De ahí que el partido reconociera algunas organizaciones como verdaderamente correctas, pues les daba una especie de certificado de corrección política, los demás quedaban execrados. Nunca Maduro, Ortega u otros líderes latinoamericanos llegados al poder habrían sido socios del PC chileno: no aprueban el test de la blancura comunista.
Por ello es que los partidos comunistas del mundo no apoyaron ningún intento revolucionario que ellos no encabezaran, como en Cuba, en que ese partido estaba en el gobierno del dictador, o en Bolivia en que no apoyó a la guerrilla del Che, entre otros muchos casos fuera de la ortodoxia comunista moscovita, los que no tenían la licencia de verdaderos revolucionarios. Los demás eran renegados o herejes, muchas veces ni siquiera eran considerados izquierdistas. De todo lo anterior, se infiere que el partido comunista ha tenido un gran viraje.

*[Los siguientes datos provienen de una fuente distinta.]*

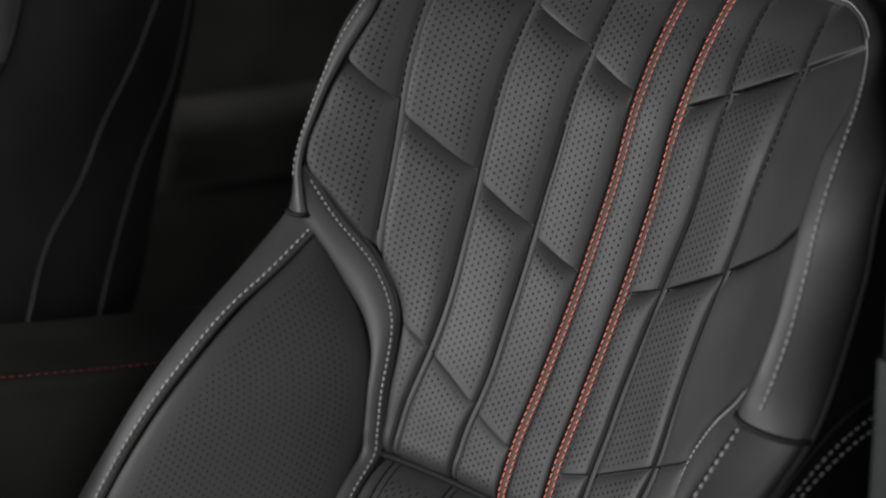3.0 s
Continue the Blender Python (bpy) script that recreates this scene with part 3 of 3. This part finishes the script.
def build_hinge(seat):
    """Cover and strap between backrest and cushion."""
    for x in (-.222, .240):
        part("hinge_cover", slab(((-.099, .370), (-.083, .391), (-.066, .362), (-.062, .31), (-.098, .325)), x, x - .018, .004), "seam", seat, "black plastic hinge cover")
        part("hinge_strap", slab(((-.096, .342), (-.078, .364), (-.043, .285), (-.060, .24), (-.082, .25)), x + .006, x - .002, .002), "clear", seat, "satin grey metal hinge strap")


def build_seat(at, fine):
    seat = thing("front_seat", at, "charcoal quilted leather front seat with red stitching", "car seat", "front seats")
    build_backrest(seat, fine)
    build_headrest(seat)
    build_cushion(seat)
    build_hinge(seat)
    return seat


seat_at = (0, -.1, 0)
driver = build_seat(seat_at, True)
other = build_seat(seat_at, False)
other.matrix_basis = Matrix.Translation((-.80, -.165, .03))
build_side_rows(driver, 1)
part("belt_guide", box(.106, .136, .266, .280, 1.037, 1.051, .004, 3), "dark", driver, "grey plastic belt guide")
tagged(other, "dark quilted leather front seat beyond the centre console")


# ---------------------------------------------------------------- console and buckle
def build_console():
    con = thing("centre_console", (-.43, -.2, 0), "black padded centre console with pale and red stitching", "centre console")
    X0, X1 = -.32, -.44
    part("console_body", slab(((-.9, 0), (.30, 0), (.30, .541), (-.05, .560), (-.21, .572), (-.9, .636)), X0 + .004, X1, .008), "console", con, "black vinyl console side")
    arc = [(-.204 - .108 * (1 - math.cos(a)), .607 + .118 * math.sin(a)) for a in np.linspace(0, math.pi / 2, 10)]
    lid = part("lid", slab([(.30, .547), (.30, .69), (.034, .715), (-.10, .731), (-.223, .745), (-.36, .758), (-.36, .728)] + arc[::-1] + [(-.201, .580)], X0, X1, .012, 4), "console", con, "padded black armrest lid")
    # pale cord draws the highlight on the lid's rounded front edge
    cord("lid_rim_glint", [(X0 - .001, y + .004, z - .001) for y, z in arc], .0045, "headside", lid)
    front = [(y - .003, z - .003) for y, z in arc]
    part("front_pad", slab([(-.206, .579)] + front + [(-.9, .70), (-.9, .642)], X0 - .010, X1, .006, 3), "console", con, "padded black console front")
    part("lower_trim", slab(((-.9, .0), (.30, .0), (.30, .447), (-.077, .478), (-.33, .500), (-.9, .55)), X0 + .010, X0 - .02, .004), "plastic", con, "black lower side trim")
    y = np.linspace(-.205, .29, 120)
    stitch_row("pale_stitching", np.stack([np.full_like(y, X0 + .001), y, np.interp(y, (-.236, -.05, .3), (.613, .594, .566))], 1), "grey", lid, .0062, .0040, .0006, lift=(.0008, 0, 0))
    y = np.linspace(-.6, -.210, 100)
    stitch_row("pale_stitching", np.stack([np.full_like(y, X0 - .007), y, np.interp(y, (-.6, -.210), (.641, .602))], 1), "grey", con, .0062, .0040, .0006, lift=(.0008, 0, 0))
    y = np.linspace(-.34, .29, 120)
    stitch_row("red_stitching", np.stack([np.full_like(y, X0 - .006), y, np.interp(y, (-.223, -.10, .034, .3), (.745, .731, .715, .69)) - .002], 1), "dull_red", lid, .0066, .0040, .00045, lift=(.0006, 0, .0008))


def build_buckle():
    b = thing("seat_belt_buckle", (-.252, -.204, .3), "black seat belt buckle with red release button", "buckle")
    tilt = Matrix.Translation((-.252, -.2035, .4745)) @ Matrix.Rotation(radians(19), 4, "X")

    def piece(name, bm, mat, label="", smooth=True):
        bmesh.ops.transform(bm, matrix=tilt, verts=bm.verts)
        return part(name, bm, mat, b, label, smooth)

    piece("housing", slab(((-.0325, -.009), (-.031, -.0055), (.031, -.0055), (.0325, -.009), (.031, -.06), (.024, -.11), (-.024, -.11), (-.031, -.06)), -.0105, .0105, .003), "seam")
    rim = ((-.0290, -.002, -.001), (-.0215, .0088, -.0052), (.0205, .0088, -.0052), (.0270, .001, -.001), (.0225, -.0092, .0012), (-.0245, -.0092, .0012))
    crest = ((-.0262, -.002, .0022), (-.0185, .0030, .0030), (.0185, .0030, .0030), (.0245, .000, .0022), (.0210, -.0080, .0030), (-.0230, -.0080, .0030))
    bm = bmesh.new()
    low = [bm.verts.new((x, y, -.014)) for y, x, z in rim]
    mid = [bm.verts.new((x, y, z)) for y, x, z in rim]
    top = [bm.verts.new((x, y, z)) for y, x, z in crest]
    for A, B in ((low, mid), (mid, top)):
        for i in range(6):
            bm.faces.new((A[i], A[(i + 1) % 6], B[(i + 1) % 6], B[i]))
    bm.faces.new(top)
    bmesh.ops.recalc_face_normals(bm, faces=bm.faces)
    bmesh.ops.bevel(bm, geom=list(bm.edges), offset=.0006, segments=2, profile=.5, affect="EDGES")
    piece("release_button", bm, "button", "glossy red release button", False)
    for y0, y1 in ((-.0325, -.0245), (.0235, .0325)):
        piece("button_corner", slab(((y0, -.012), (y1, -.012), (y1 - .002, -.0035), (y0 + .002, -.0035)), .000, .0112, .0015), "clear", "clear grey plastic corner")
    part("stalk", slab(((-.205, .0), (-.150, .0), (-.150, .37), (-.195, .37)), -.247, -.259, .003), "belt", b)


build_console()
build_buckle()


# ---------------------------------------------------------------- cab
def build_pillar():
    p = thing("pillar_trim", (.36, .05, 0), "grey-green door pillar trim with pale rubber seal", "pillar", kind="structure")
    z = np.r_[np.linspace(0, .938, 20), np.linspace(.9385, 1.6, 40)]
    lean = ease(z, ((0, .045), (.85, .040), (.975, .031), (1.10, .021), (1.18, .016), (1.30, -.002), (1.6, -.05)))

    def strip(name, plan, mat, zs, shift=0.0, label=""):
        pl = trace(plan, 30)
        ln = np.interp(zs, z, lean)
        P = np.stack([np.repeat(pl[None, :, 0], len(zs), 0), ln[:, None] + pl[None, :, 1] + shift, np.repeat(zs[:, None], 30, 1)], -1)
        return sheet(name, P, mat, p, label)

    face = ((.334, .12), (.330, .03), (.3305, .006), (.333, .001), (.338, .0005), (.35, .003), (.366, .008), (.3685, .0105), (.369, .02))
    strip("upper_trim", face, "pillar", z[20:], 0, "grey upper pillar trim")
    strip("lower_trim", face, "pillar_low", z[:20], -.004, "paler grey lower pillar trim")
    strip("rubber_seal", ((.368, .02), (.3688, .012), (.371, .0095), (.3735, .0105), (.3775, .011), (.3795, .0128), (.3812, .0108), (.385, .0122), (.3868, .016), (.387, .03)), "seal", z, 0, "pale grey ribbed rubber door seal")
    strip("outer_flange", ((.386, .03), (.388, .022), (.3925, .028), (.3985, .024), (.400, .02)), "plastic", z, 0, "black recessed flange")
    strip("door_edge", ((.400, .03), (.401, .020), (.406, .017), (.43, .022), (.47, .04), (.48, .12)), "seal", z, 0, "grey painted door edge")


build_pillar()


def wall(name, bm, mat, label, smooth=False):
    return tagged(part(name, bm, mat, None, label, smooth), kind="structure")


wall("floor", box(-1.2, .5, -1.6, 2.0, -.06, 0), "carpet", "black carpeted cab floor")
wall("ceiling", box(-1.2, .5, -.7, 2.0, 1.52, 1.58), "headliner", "dark cab headliner")
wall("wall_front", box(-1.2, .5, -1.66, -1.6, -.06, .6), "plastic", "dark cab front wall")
wall("wall_side", box(.46, .5, .14, 2.0, 0, 1.52), "plastic", "dark rear side wall of the cab")
wall("wall_rear", box(-1.2, .5, 2.0, 2.06, -.06, 1.58), "plastic", "dark rear cab wall")


def build_rear_door():
    d = thing("door_1", (-1.18, 1.0, 0), "dark far rear door panel with red stitched insert", "door", kind="structure")
    part("door_panel", slab(((.31, 0), (2.0, 0), (2.0, .995), (1.09, .975), (.615, .960), (.31, .948)), -1.16, -1.2, .01), "door", d)
    part("door_insert", slab(((.60, .86), (1.6, .89), (1.6, .935), (.60, .905)), -1.145, -1.165, .006), "door", d, "padded insert")
    y = np.linspace(.66, 1.6, 100)
    for dz in (0, -.037):
        stitch_row("red_stitching", np.stack([np.full_like(y, -1.144), y, np.interp(y, (.6, 1.6), (.902, .922)) + dz], 1), "red", d, .010, .006, .0008, lift=(.001, 0, 0))
    part("armrest", slab(((.5, .56), (1.7, .56), (1.7, .66), (.5, .66)), -1.08, -1.17, .03), "door", d, "padded armrest")
    part("handle_bezel", slab(((.616, .800), (.642, .797), (.672, .818), (.687, .854), (.674, .891), (.650, .908), (.621, .904), (.600, .870), (.600, .825)), -1.140, -1.165, .006), "plastic", d, "six-sided black handle bezel")
    part("inner_handle", slab(((.617, .830), (.628, .832), (.609, .866), (.600, .865)), -1.122, -1.138, .003), "headside", d, "satin grey inner handle")
    part("window_glass", box(-1.185, -1.18, .31, 1.95, .95, 1.5), "glass", d, "green-tinted window glass").visible_shadow = False


def build_front_door():
    d = thing("door_2", (-1.18, -.4, 0), "dark far front door panel", "door", kind="structure")
    part("door_panel", box(-1.2, -1.16, -1.5, .11, 0, .92, .01), "door", d)
    part("window_glass", box(-1.185, -1.18, -1.4, .12, .92, 1.5), "glass", d, "green-tinted window glass").visible_shadow = False


build_rear_door()
build_front_door()
wall("pillar_far", box(-1.2, -1.13, .12, .30, 0, 1.6, .01), "plastic", "black far door pillar")

# ---------------------------------------------------------------- studio
wall("ground", box(-6, 6, -6, 6, -.56, -.5), "studio_floor", "dark studio floor")
wall("backdrop", box(-5.1, -5.0, -6, 6, -.5, 5), "studio", "grey-green studio wall")
wall("wall_behind", box(-6, 6, 5.9, 6.0, -.5, 5), "studio", "grey-green studio wall")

Posiblemente todo ocurrió después de la implosión del bloque del socialismo real, cuya icónica expresión fue la caída del muro de Berlín, situación que no sólo afectó al campo comunista y sus partidos, sino que, insospechadamente, también tocó a la social democracia. Pero, sin duda, el discurso comunista quedó bastante mermado, especialmente al quedarse sin su gran referente: la Unión Soviética. No se conservó la explicación economicista de la sociedad y sus procesos de cambio, lo que eclipsó al proletariado como motor de la historia, debiendo la clase obrera compartir ese sitio con nuevos actores marginados por otros motivos no económicos, se abandonó la lucha de clases. También la oferta de una sociedad mejor, el socialismo, quedó para el recuerdo. Nuevas banderas individualistas, derechos de algunos pocos y no de las masas numerosas y una adhesión al aborto libre insospechada, nuevas banderas que provocarían un escalofrío a Luis Emilio Recabarren.
A nivel macro también hay novedades. El Partido Comunista absolvió de todos los errores a los que antes de la caída del muro eran unos réprobos, como China y Corea del Norte, y ahora basta tener un discurso antiimperialista para obtener credenciales de izquierda correcta, como lo muestra en América latina el pintoresco y trágico régimen dictatorial de Maduro. Difícil que la tierra sea el paraíso de toda la humanidad con estos socios.